There is a way to help but that isn't it.
And the product had better be patented by for-profit companies, or else it will never be given out in a rational, logical manner, or in a timely fashion. Look at what happened in Southern Africa, millions died in famines because the UN, and their governments, decided not to trust genetically altered food.
Also, finally, you can't blame a single company and duly damn the entire institution. Genetically altered crops are the thing of the future, and if you restrict innovation and discovery, MILLIONS and even BILLIONS of people will die. That isn't a guess, that isn't hype. If there is no advancement in crop yields, advancements that can ONLY come from genetic enginneers, famines will CONTINUE to happen. There are no if's, and's, or but's about it.
ED's comments made in jest are almost a check list of how they actually work. I'm not kidding.
"I mean what the fuck are they doing, using shotgun sequencing as an insertion technique? Reannealing the strands with crazy glue? cloning the samples with fucking reverse transcriptase? I mean come on!!"
Pretty much.
And their not just big, their THE BIGGEST and they use their money and power to strong arm and crush smaller independent companies and manipulate government regulation and policies.
"Such ridiculous patents had no part in the whole history of humanity.
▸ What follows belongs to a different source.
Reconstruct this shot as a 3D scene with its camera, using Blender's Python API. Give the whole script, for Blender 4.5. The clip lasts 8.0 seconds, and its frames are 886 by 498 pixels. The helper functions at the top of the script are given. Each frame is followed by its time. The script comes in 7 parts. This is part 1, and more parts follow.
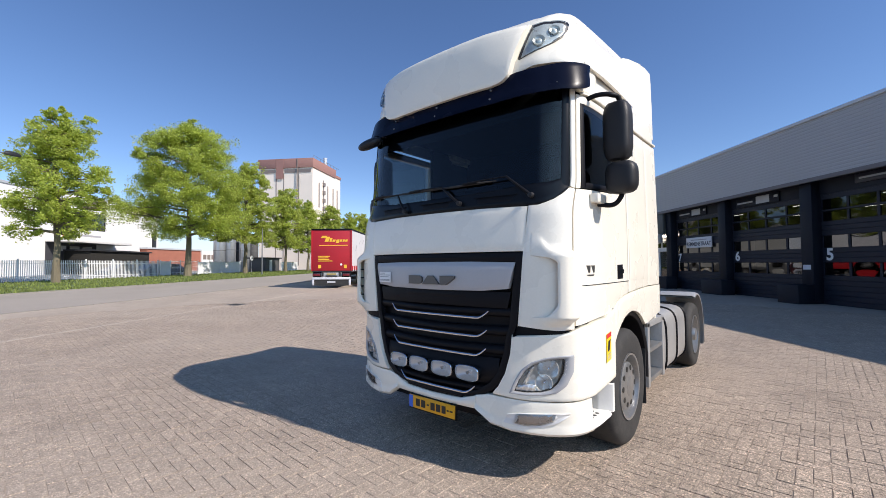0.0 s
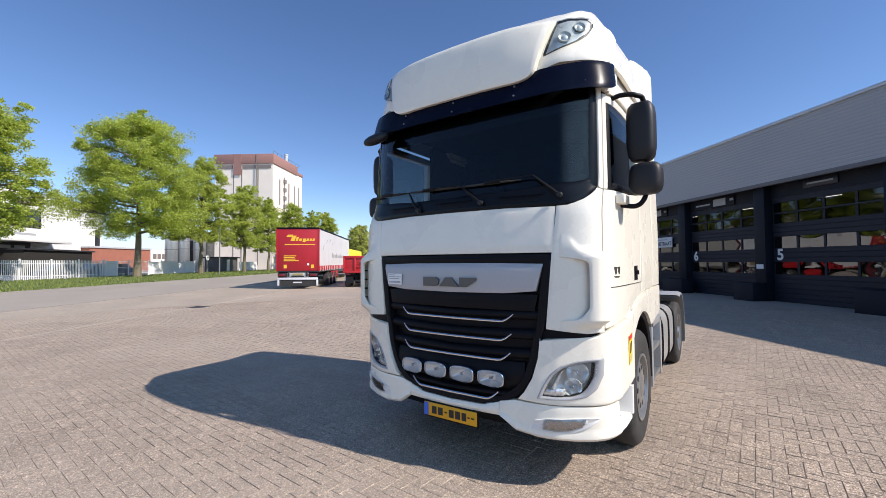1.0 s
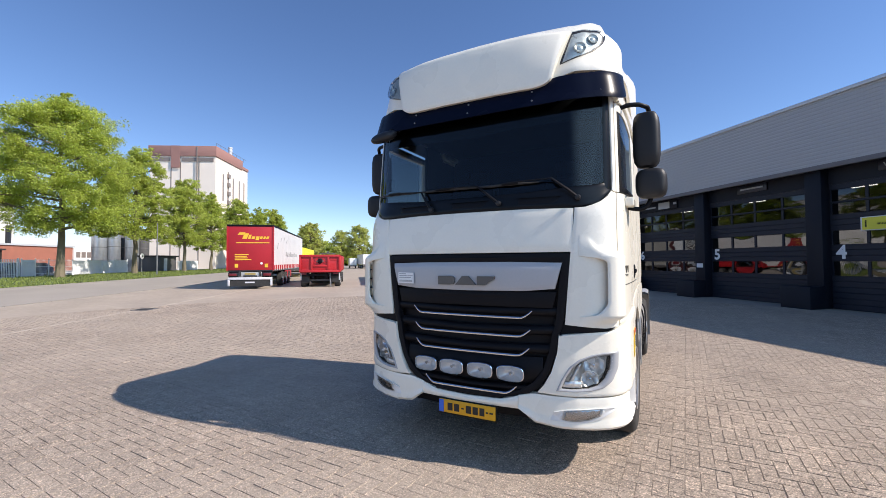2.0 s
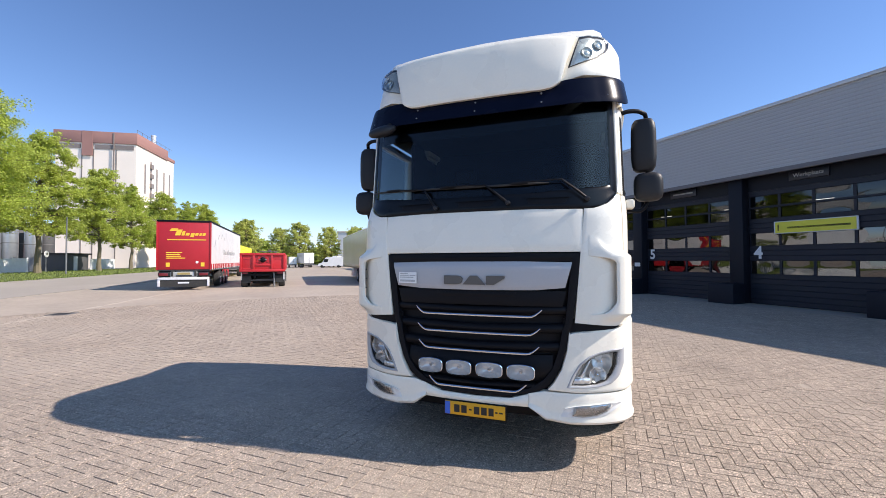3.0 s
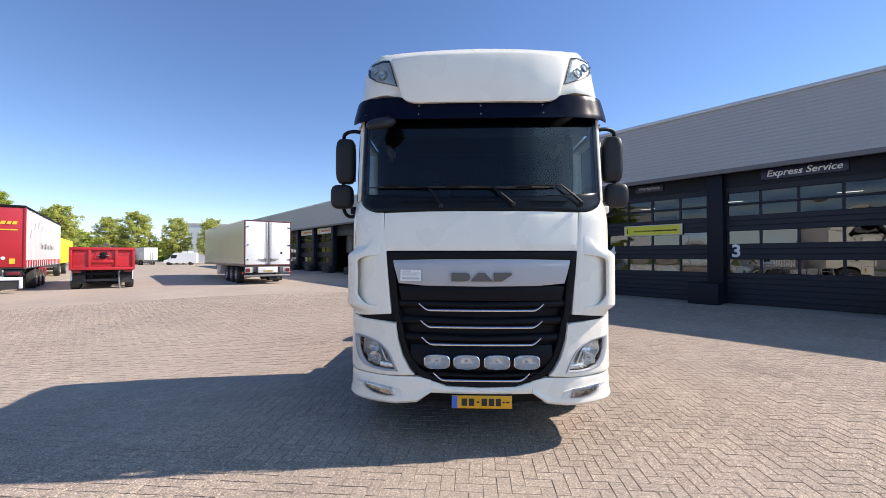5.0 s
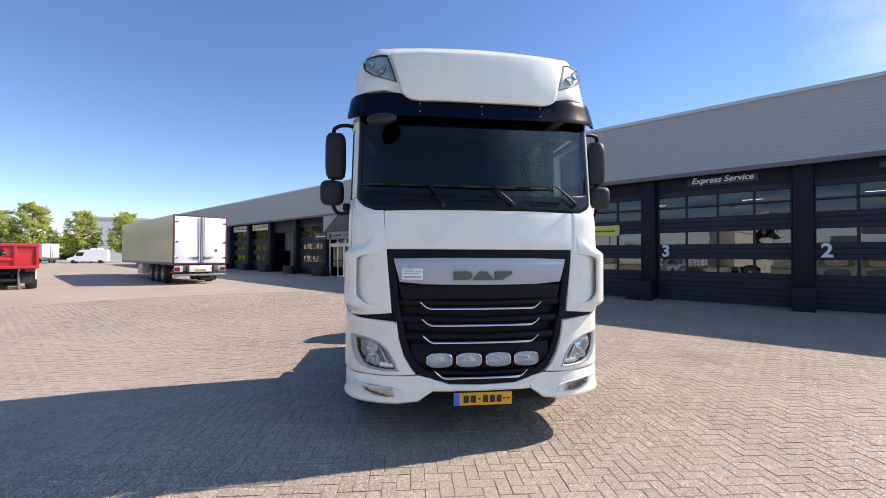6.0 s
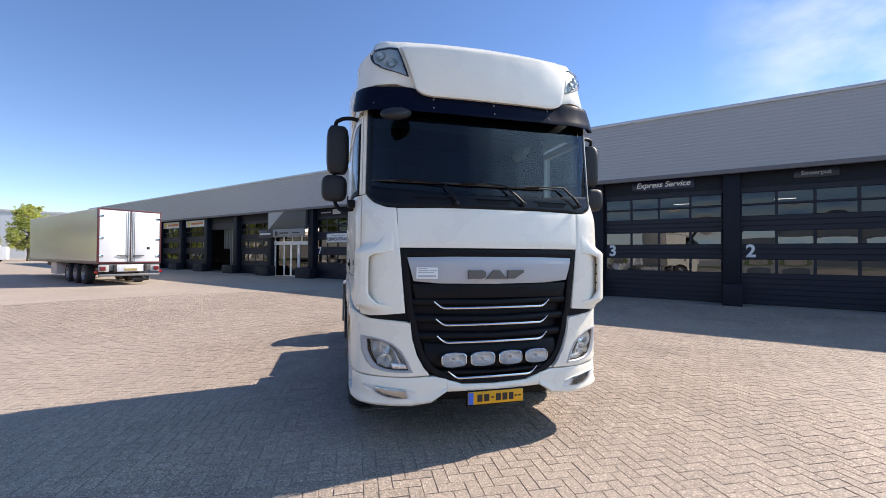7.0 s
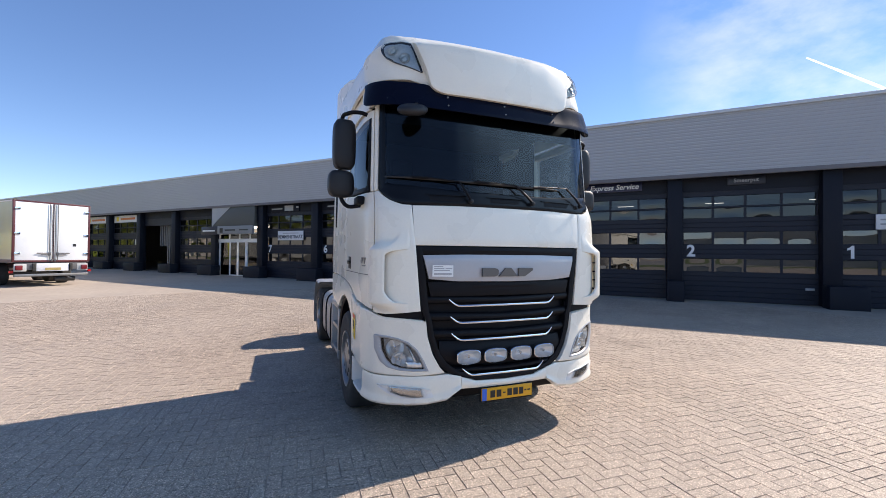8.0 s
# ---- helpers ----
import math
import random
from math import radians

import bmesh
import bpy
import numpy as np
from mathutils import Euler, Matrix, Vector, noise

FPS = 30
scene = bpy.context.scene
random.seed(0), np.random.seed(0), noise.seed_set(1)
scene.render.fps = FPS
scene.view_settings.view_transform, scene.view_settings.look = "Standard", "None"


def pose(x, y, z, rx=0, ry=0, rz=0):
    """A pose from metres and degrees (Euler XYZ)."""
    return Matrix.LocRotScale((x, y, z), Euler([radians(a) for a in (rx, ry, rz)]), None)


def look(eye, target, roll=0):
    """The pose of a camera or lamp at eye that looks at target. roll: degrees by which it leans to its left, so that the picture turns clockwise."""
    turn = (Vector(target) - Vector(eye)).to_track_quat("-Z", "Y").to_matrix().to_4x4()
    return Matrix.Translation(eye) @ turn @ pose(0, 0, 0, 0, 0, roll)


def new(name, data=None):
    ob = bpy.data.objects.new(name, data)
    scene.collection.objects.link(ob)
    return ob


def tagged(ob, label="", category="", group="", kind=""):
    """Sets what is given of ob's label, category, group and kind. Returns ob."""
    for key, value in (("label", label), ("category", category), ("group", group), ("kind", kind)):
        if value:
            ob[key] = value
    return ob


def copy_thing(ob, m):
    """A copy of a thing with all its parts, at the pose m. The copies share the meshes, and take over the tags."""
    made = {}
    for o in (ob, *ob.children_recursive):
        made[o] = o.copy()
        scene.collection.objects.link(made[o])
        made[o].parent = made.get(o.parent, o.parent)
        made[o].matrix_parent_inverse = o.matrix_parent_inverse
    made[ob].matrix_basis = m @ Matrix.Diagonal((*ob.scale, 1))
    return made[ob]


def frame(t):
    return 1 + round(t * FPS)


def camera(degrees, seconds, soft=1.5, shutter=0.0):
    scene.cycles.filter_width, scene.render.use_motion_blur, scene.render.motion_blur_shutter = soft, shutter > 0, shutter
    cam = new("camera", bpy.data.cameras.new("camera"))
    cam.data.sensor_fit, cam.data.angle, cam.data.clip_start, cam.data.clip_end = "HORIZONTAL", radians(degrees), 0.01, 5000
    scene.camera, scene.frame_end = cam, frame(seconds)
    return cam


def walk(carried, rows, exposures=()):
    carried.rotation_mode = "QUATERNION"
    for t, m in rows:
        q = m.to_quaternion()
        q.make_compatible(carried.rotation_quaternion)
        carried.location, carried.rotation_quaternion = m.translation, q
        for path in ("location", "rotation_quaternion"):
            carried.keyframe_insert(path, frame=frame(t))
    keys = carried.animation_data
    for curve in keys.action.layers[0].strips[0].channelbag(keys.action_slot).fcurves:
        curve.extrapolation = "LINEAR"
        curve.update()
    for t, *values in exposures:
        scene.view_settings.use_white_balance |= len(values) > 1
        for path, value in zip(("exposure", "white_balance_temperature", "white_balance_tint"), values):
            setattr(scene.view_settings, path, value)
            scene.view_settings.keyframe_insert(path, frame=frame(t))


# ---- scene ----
cam = camera(94.4, 8.0, soft=0.7)
METRES, EYE, TILT, LEAN, TURN = 4.588, 1.67, 0.0, 0.0, 40.04
OX, OY = 2.381, -2.710
ROWS = [
    (0.0, 0.0, 0.0, 0.0, 0.01, 1.96, 0.35),
    (0.5, -0.049, 0.0174, -0.0009, -2.28, 1.92, 0.37),
    (1.0, -0.1003, 0.0353, 0.0041, -5.12, 1.85, 0.39),
    (1.5, -0.1606, 0.0329, 0.004, -8.35, 1.77, 0.39),
    (3.0, -0.3336, 0.0903, 0.0059, -20.0, 1.49, 0.25),
    (3.5, -0.3859, 0.1132, 0.0027, -24.44, 1.37, 0.21),
    (4.0, -0.4466, 0.1432, 0.0116, -29.06, 1.23, 0.15),
    (4.5, -0.5132, 0.1678, 0.0081, -33.66, 1.13, 0.07),
    (6.0, -0.6541, 0.2924, 0.0074, -46.74, 0.86, -0.24),
    (6.5, -0.6871, 0.3439, 0.0057, -50.79, 0.81, -0.34),
    (7.0, -0.7334, 0.4017, 0.0062, -54.59, 0.77, -0.42),
    (7.5, -0.7805, 0.4515, 0.0046, -58.21, 0.73, -0.51),
    (8.0, -0.8012, 0.5093, 0.003, -61.86, 0.69, -0.59),
]
walk(cam, [(t, pose(OX, OY, EYE, TILT, LEAN, TURN) @ pose(METRES * x, METRES * y, METRES * z, 90 + pitch, roll, yaw)) for t, x, y, z, yaw, pitch, roll in ROWS],
     [(0.0, 0.19, 6950, 14), (1.5, 0.29, 7000, 14), (3.0, 0.46, 7050, 15), (4.5, 0.52, 7150, 15), (6.0, 0.56, 7250, 15), (8.0, 0.59, 7250, 15)])

# ---- light ----
SUN = Vector((1.12, 0.20, 1.0)).normalized()
world = bpy.data.worlds.new("world")
scene.world = world
world.use_nodes = True
wn, wl = world.node_tree.nodes, world.node_tree.links
sky = wn.new("ShaderNodeTexSky")
sky.sky_type = "NISHITA"
sky.sun_disc = False
sky.sun_elevation = math.asin(SUN.z)
sky.sun_rotation = math.atan2(SUN.x, SUN.y)
sky.air_density, sky.dust_density, sky.ozone_density = 0.79, 0.0, 3.0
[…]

As Boldrin and Levine write,
until the early 1970s animal and plant species innovation flourished without much in the way of protection from intellectual monopoly. Breeders would develop a new plant variety, the initial seeds of which were sold to farmers at relatively high prices. Farmers were then free to reproduce and resell such seeds on the market and compete with the initial breeders, without the latter bringing them to court.
In fact, some bozo tried to patent a species in 1889, but the patent commissioner rejected it as "unreasonable and impossible." Exactly. But this changed in stages. The Plant Patent Act of 1930 provided very narrow coverage, which was later extended in the 1950s. Then in 1970 the Plant Variety Protection Act extended such protection to plants that are sexually reproduced. Then between 1980 and 1987 patent protection was for the first time extended to the products of biotechnology. Then all hell broke loose as seeds and species and even genetic codes came to be monopolized by private parties holding government privileges.
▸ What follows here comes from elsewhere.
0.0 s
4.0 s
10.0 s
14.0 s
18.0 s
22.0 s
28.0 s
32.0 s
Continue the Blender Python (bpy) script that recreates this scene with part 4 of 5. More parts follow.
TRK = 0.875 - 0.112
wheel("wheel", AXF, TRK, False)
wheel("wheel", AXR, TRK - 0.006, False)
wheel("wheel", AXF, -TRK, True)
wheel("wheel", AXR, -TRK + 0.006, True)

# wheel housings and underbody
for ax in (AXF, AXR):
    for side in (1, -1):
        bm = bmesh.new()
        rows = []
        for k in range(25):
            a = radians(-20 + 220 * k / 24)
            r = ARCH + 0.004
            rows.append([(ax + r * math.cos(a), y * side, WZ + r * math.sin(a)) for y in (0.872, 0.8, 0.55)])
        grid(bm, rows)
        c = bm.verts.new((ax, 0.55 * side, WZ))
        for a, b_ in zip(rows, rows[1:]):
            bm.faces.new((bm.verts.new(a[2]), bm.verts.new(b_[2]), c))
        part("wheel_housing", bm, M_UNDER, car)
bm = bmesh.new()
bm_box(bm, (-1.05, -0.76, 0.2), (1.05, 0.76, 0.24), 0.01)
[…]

The tragedy for defenders of the free market is that these monopolies have handed socialists the best case they've ever had to rail against capitalistic exploitation. After all, we are dealing with the staff of life, the very core of the human problem (how to feed ourselves), and this has hit the sweet spot of socialistic bias. We have something here that has always been universally available, a free good for all, that has been transformed by private lobbying into a scarce commodity that has led to countless billions in profits for a handful for monopolists like Monsanto and Dupont, who spend their billions lobbying to keep their privileges and fighting those who would dare trespass on their proprietary "ownership" of knowledge."